- **Aim of the exercise**
Repeat every line exactly, keeping the pictures out of the copy.
----------
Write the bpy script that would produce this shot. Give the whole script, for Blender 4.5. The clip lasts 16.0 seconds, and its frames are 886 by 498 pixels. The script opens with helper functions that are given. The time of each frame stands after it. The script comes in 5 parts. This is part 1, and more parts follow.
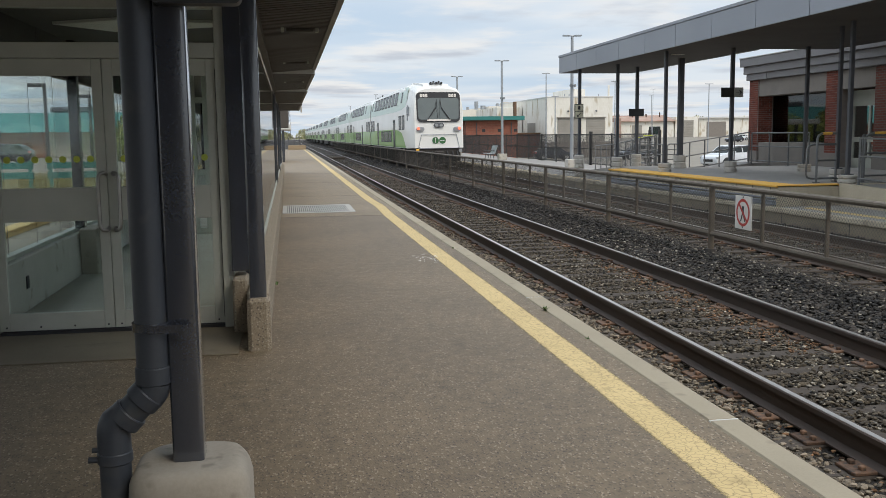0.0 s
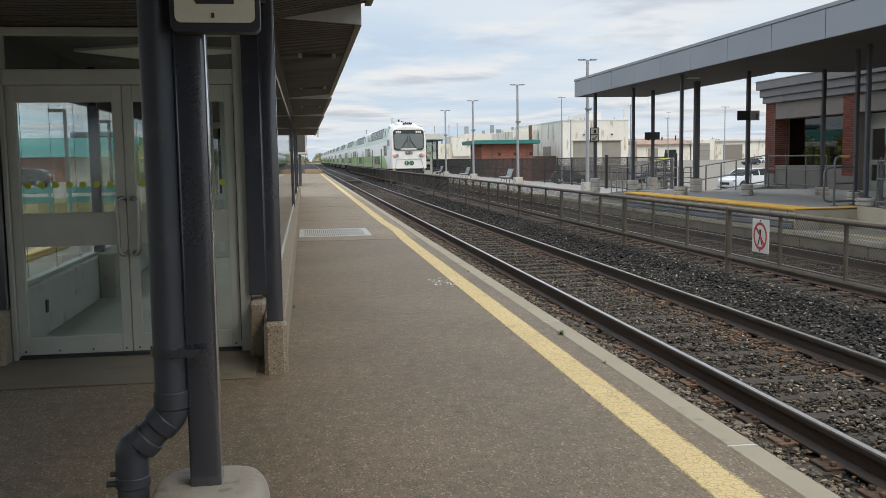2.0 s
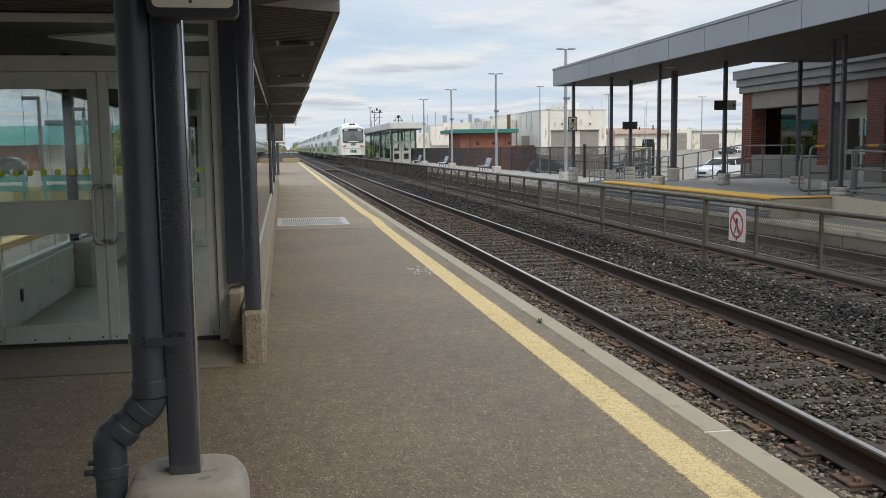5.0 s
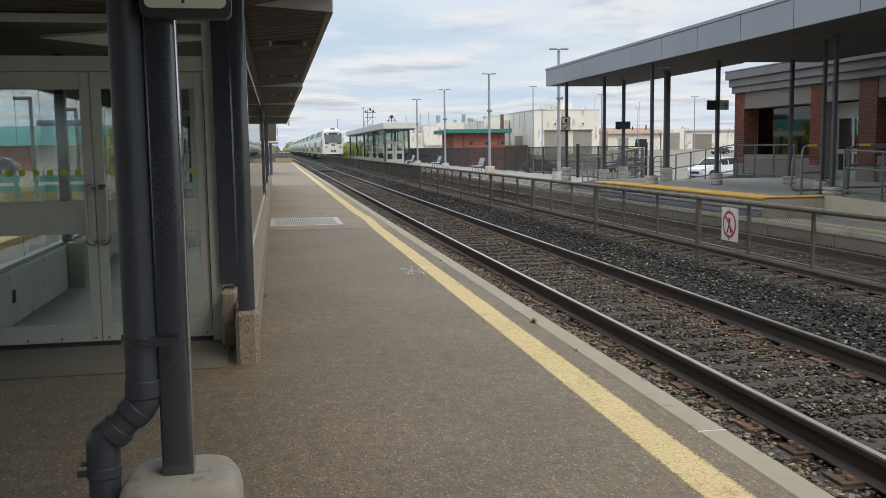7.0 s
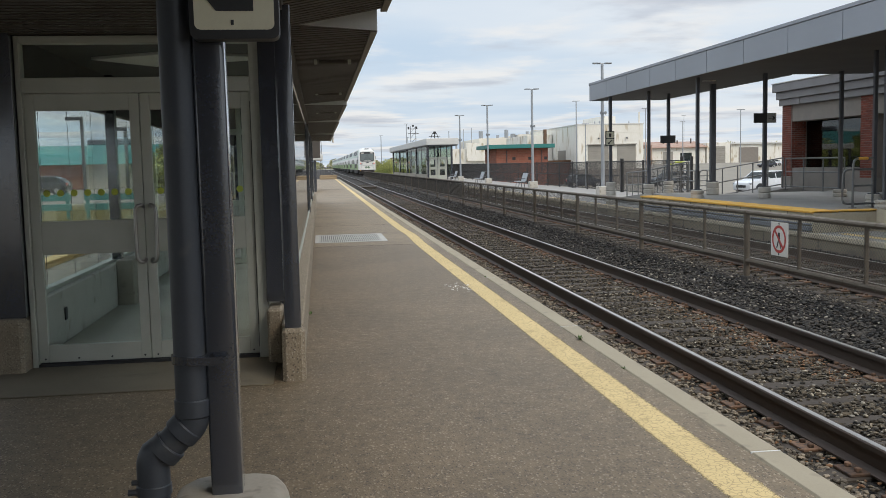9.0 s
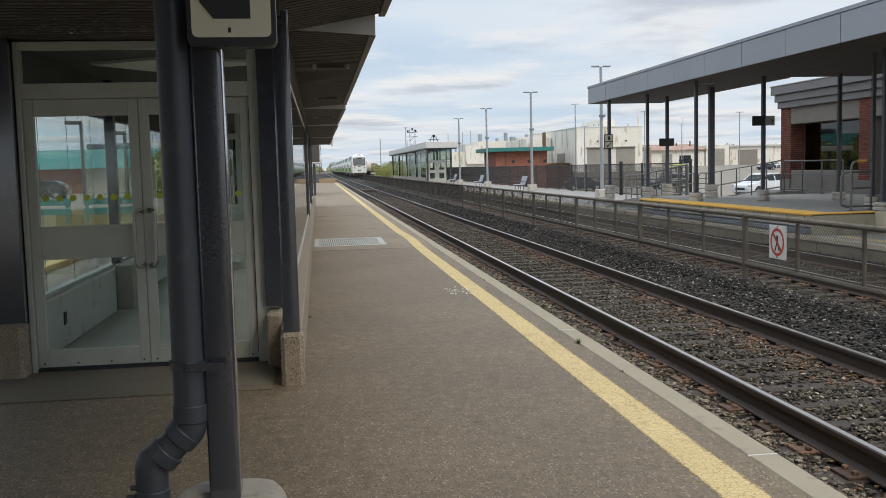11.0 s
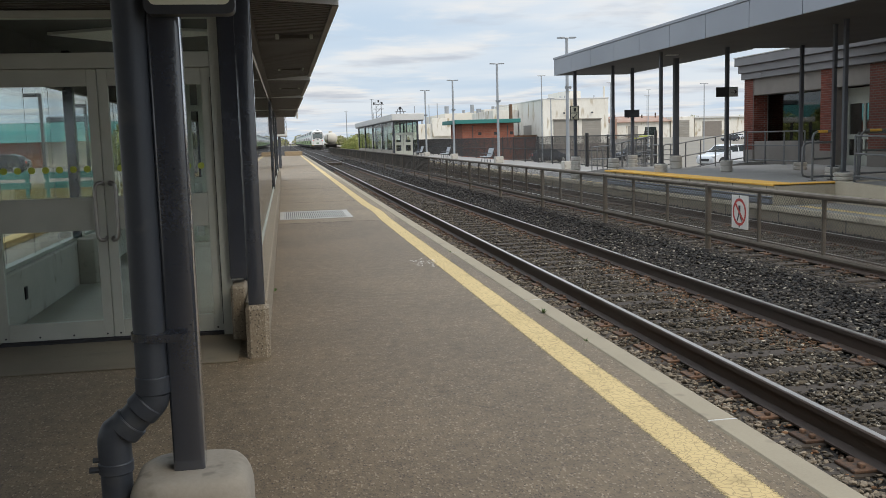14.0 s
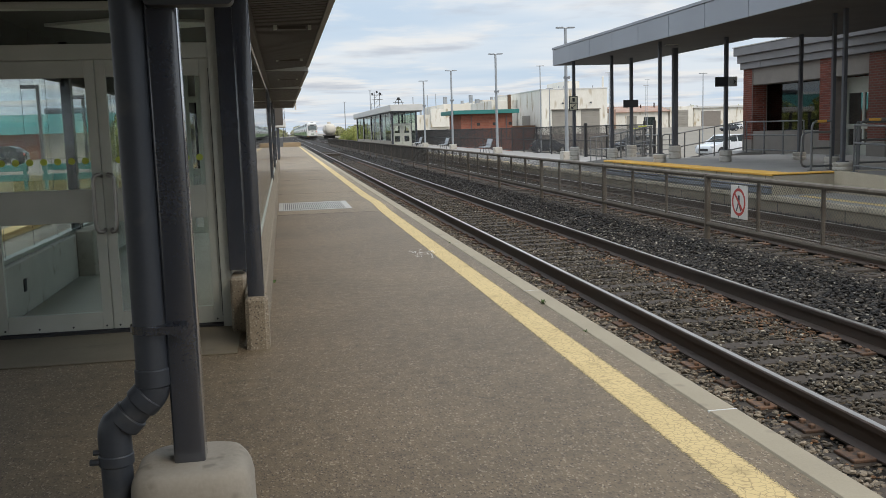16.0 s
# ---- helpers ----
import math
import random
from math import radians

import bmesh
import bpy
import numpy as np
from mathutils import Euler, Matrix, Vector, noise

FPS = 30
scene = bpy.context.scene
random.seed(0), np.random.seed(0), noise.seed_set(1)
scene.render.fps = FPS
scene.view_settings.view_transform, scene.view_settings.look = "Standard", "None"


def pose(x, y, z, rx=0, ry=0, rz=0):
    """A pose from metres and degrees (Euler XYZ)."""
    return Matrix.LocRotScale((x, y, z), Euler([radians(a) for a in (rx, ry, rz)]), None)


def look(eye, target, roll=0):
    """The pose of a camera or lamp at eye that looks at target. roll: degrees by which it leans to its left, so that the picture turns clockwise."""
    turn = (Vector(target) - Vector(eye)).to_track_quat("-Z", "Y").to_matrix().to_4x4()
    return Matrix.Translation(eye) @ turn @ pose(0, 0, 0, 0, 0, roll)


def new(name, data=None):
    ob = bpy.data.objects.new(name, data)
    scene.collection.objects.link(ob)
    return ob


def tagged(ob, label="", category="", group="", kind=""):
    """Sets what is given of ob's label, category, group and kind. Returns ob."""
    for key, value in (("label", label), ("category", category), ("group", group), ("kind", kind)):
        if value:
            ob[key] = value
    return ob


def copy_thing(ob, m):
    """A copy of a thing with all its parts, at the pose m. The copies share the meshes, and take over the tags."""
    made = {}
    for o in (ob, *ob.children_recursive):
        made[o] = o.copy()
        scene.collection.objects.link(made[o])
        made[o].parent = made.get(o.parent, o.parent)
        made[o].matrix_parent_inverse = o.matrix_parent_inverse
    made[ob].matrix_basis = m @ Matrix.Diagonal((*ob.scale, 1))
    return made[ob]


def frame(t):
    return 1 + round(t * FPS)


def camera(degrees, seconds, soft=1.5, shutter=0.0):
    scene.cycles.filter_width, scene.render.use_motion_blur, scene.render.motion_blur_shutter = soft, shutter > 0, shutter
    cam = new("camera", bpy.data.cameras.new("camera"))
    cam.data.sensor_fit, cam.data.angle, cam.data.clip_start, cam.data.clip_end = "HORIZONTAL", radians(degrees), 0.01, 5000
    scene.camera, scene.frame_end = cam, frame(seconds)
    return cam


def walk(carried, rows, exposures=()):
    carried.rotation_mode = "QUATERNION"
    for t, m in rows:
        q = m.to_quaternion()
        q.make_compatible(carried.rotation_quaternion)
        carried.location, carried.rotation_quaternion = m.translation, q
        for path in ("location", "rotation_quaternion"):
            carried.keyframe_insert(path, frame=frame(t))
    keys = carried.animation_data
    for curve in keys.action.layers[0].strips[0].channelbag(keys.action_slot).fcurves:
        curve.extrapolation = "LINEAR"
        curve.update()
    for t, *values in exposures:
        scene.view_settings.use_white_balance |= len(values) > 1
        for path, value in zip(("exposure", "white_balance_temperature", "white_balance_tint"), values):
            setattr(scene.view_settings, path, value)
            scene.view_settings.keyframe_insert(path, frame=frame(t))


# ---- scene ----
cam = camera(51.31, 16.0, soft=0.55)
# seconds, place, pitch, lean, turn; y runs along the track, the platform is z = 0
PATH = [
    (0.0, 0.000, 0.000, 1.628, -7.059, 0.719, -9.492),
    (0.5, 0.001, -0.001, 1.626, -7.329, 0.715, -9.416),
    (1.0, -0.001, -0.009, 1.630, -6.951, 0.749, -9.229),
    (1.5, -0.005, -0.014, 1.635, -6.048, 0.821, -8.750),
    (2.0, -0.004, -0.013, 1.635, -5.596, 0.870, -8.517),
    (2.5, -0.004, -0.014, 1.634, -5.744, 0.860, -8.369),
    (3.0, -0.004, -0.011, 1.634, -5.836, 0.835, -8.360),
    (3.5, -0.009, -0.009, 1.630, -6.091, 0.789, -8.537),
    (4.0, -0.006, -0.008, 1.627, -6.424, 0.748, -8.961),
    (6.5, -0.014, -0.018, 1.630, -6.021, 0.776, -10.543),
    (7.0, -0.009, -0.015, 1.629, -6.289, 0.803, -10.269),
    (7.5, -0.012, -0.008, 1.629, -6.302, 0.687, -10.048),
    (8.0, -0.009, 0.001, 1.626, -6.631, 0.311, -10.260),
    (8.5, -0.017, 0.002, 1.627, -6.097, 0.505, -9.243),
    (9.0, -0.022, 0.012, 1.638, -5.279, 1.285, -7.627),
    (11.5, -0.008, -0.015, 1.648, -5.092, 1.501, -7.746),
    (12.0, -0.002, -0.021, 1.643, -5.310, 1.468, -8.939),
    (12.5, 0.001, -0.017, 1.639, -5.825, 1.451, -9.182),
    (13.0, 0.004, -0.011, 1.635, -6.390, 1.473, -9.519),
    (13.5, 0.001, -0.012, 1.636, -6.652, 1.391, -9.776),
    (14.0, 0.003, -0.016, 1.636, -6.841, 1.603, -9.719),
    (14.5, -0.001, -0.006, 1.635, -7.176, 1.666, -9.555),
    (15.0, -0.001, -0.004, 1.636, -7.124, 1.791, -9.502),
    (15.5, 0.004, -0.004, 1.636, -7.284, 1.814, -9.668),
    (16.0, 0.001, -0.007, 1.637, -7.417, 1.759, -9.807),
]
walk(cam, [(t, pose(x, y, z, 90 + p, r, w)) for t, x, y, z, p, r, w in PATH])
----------
- **Finished answer**
Write the bpy script that would produce this shot. Give the whole script, for Blender 4.5. The clip lasts 16.0 seconds, and its frames are 886 by 498 pixels. The script opens with helper functions that are given. The time of each frame stands after it. The script comes in 5 parts. This is part 1, and more parts follow.
0.0 s
2.0 s
5.0 s
7.0 s
9.0 s
11.0 s
14.0 s
16.0 s
# ---- helpers ----
import math
import random
from math import radians

import bmesh
import bpy
import numpy as np
from mathutils import Euler, Matrix, Vector, noise

FPS = 30
scene = bpy.context.scene
random.seed(0), np.random.seed(0), noise.seed_set(1)
scene.render.fps = FPS
scene.view_settings.view_transform, scene.view_settings.look = "Standard", "None"


def pose(x, y, z, rx=0, ry=0, rz=0):
    """A pose from metres and degrees (Euler XYZ)."""
    return Matrix.LocRotScale((x, y, z), Euler([radians(a) for a in (rx, ry, rz)]), None)


def look(eye, target, roll=0):
    """The pose of a camera or lamp at eye that looks at target. roll: degrees by which it leans to its left, so that the picture turns clockwise."""
    turn = (Vector(target) - Vector(eye)).to_track_quat("-Z", "Y").to_matrix().to_4x4()
    return Matrix.Translation(eye) @ turn @ pose(0, 0, 0, 0, 0, roll)


def new(name, data=None):
    ob = bpy.data.objects.new(name, data)
    scene.collection.objects.link(ob)
    return ob


def tagged(ob, label="", category="", group="", kind=""):
    """Sets what is given of ob's label, category, group and kind. Returns ob."""
    for key, value in (("label", label), ("category", category), ("group", group), ("kind", kind)):
        if value:
            ob[key] = value
    return ob


def copy_thing(ob, m):
    """A copy of a thing with all its parts, at the pose m. The copies share the meshes, and take over the tags."""
    made = {}
    for o in (ob, *ob.children_recursive):
        made[o] = o.copy()
        scene.collection.objects.link(made[o])
        made[o].parent = made.get(o.parent, o.parent)
        made[o].matrix_parent_inverse = o.matrix_parent_inverse
    made[ob].matrix_basis = m @ Matrix.Diagonal((*ob.scale, 1))
    return made[ob]


def frame(t):
    return 1 + round(t * FPS)


def camera(degrees, seconds, soft=1.5, shutter=0.0):
    scene.cycles.filter_width, scene.render.use_motion_blur, scene.render.motion_blur_shutter = soft, shutter > 0, shutter
    cam = new("camera", bpy.data.cameras.new("camera"))
    cam.data.sensor_fit, cam.data.angle, cam.data.clip_start, cam.data.clip_end = "HORIZONTAL", radians(degrees), 0.01, 5000
    scene.camera, scene.frame_end = cam, frame(seconds)
    return cam


def walk(carried, rows, exposures=()):
    carried.rotation_mode = "QUATERNION"
    for t, m in rows:
        q = m.to_quaternion()
        q.make_compatible(carried.rotation_quaternion)
        carried.location, carried.rotation_quaternion = m.translation, q
        for path in ("location", "rotation_quaternion"):
            carried.keyframe_insert(path, frame=frame(t))
    keys = carried.animation_data
    for curve in keys.action.layers[0].strips[0].channelbag(keys.action_slot).fcurves:
        curve.extrapolation = "LINEAR"
        curve.update()
    for t, *values in exposures:
        scene.view_settings.use_white_balance |= len(values) > 1
        for path, value in zip(("exposure", "white_balance_temperature", "white_balance_tint"), values):
            setattr(scene.view_settings, path, value)
            scene.view_settings.keyframe_insert(path, frame=frame(t))


# ---- scene ----
cam = camera(51.31, 16.0, soft=0.55)
# seconds, place, pitch, lean, turn; y runs along the track, the platform is z = 0
PATH = [
    (0.0, 0.000, 0.000, 1.628, -7.059, 0.719, -9.492),
    (0.5, 0.001, -0.001, 1.626, -7.329, 0.715, -9.416),
    (1.0, -0.001, -0.009, 1.630, -6.951, 0.749, -9.229),
    (1.5, -0.005, -0.014, 1.635, -6.048, 0.821, -8.750),
    (2.0, -0.004, -0.013, 1.635, -5.596, 0.870, -8.517),
    (2.5, -0.004, -0.014, 1.634, -5.744, 0.860, -8.369),
    (3.0, -0.004, -0.011, 1.634, -5.836, 0.835, -8.360),
    (3.5, -0.009, -0.009, 1.630, -6.091, 0.789, -8.537),
    (4.0, -0.006, -0.008, 1.627, -6.424, 0.748, -8.961),
    (6.5, -0.014, -0.018, 1.630, -6.021, 0.776, -10.543),
    (7.0, -0.009, -0.015, 1.629, -6.289, 0.803, -10.269),
    (7.5, -0.012, -0.008, 1.629, -6.302, 0.687, -10.048),
    (8.0, -0.009, 0.001, 1.626, -6.631, 0.311, -10.260),
    (8.5, -0.017, 0.002, 1.627, -6.097, 0.505, -9.243),
    (9.0, -0.022, 0.012, 1.638, -5.279, 1.285, -7.627),
    (11.5, -0.008, -0.015, 1.648, -5.092, 1.501, -7.746),
    (12.0, -0.002, -0.021, 1.643, -5.310, 1.468, -8.939),
    (12.5, 0.001, -0.017, 1.639, -5.825, 1.451, -9.182),
    (13.0, 0.004, -0.011, 1.635, -6.390, 1.473, -9.519),
    (13.5, 0.001, -0.012, 1.636, -6.652, 1.391, -9.776),
    (14.0, 0.003, -0.016, 1.636, -6.841, 1.603, -9.719),
    (14.5, -0.001, -0.006, 1.635, -7.176, 1.666, -9.555),
    (15.0, -0.001, -0.004, 1.636, -7.124, 1.791, -9.502),
    (15.5, 0.004, -0.004, 1.636, -7.284, 1.814, -9.668),
    (16.0, 0.001, -0.007, 1.637, -7.417, 1.759, -9.807),
]
walk(cam, [(t, pose(x, y, z, 90 + p, r, w)) for t, x, y, z, p, r, w in PATH])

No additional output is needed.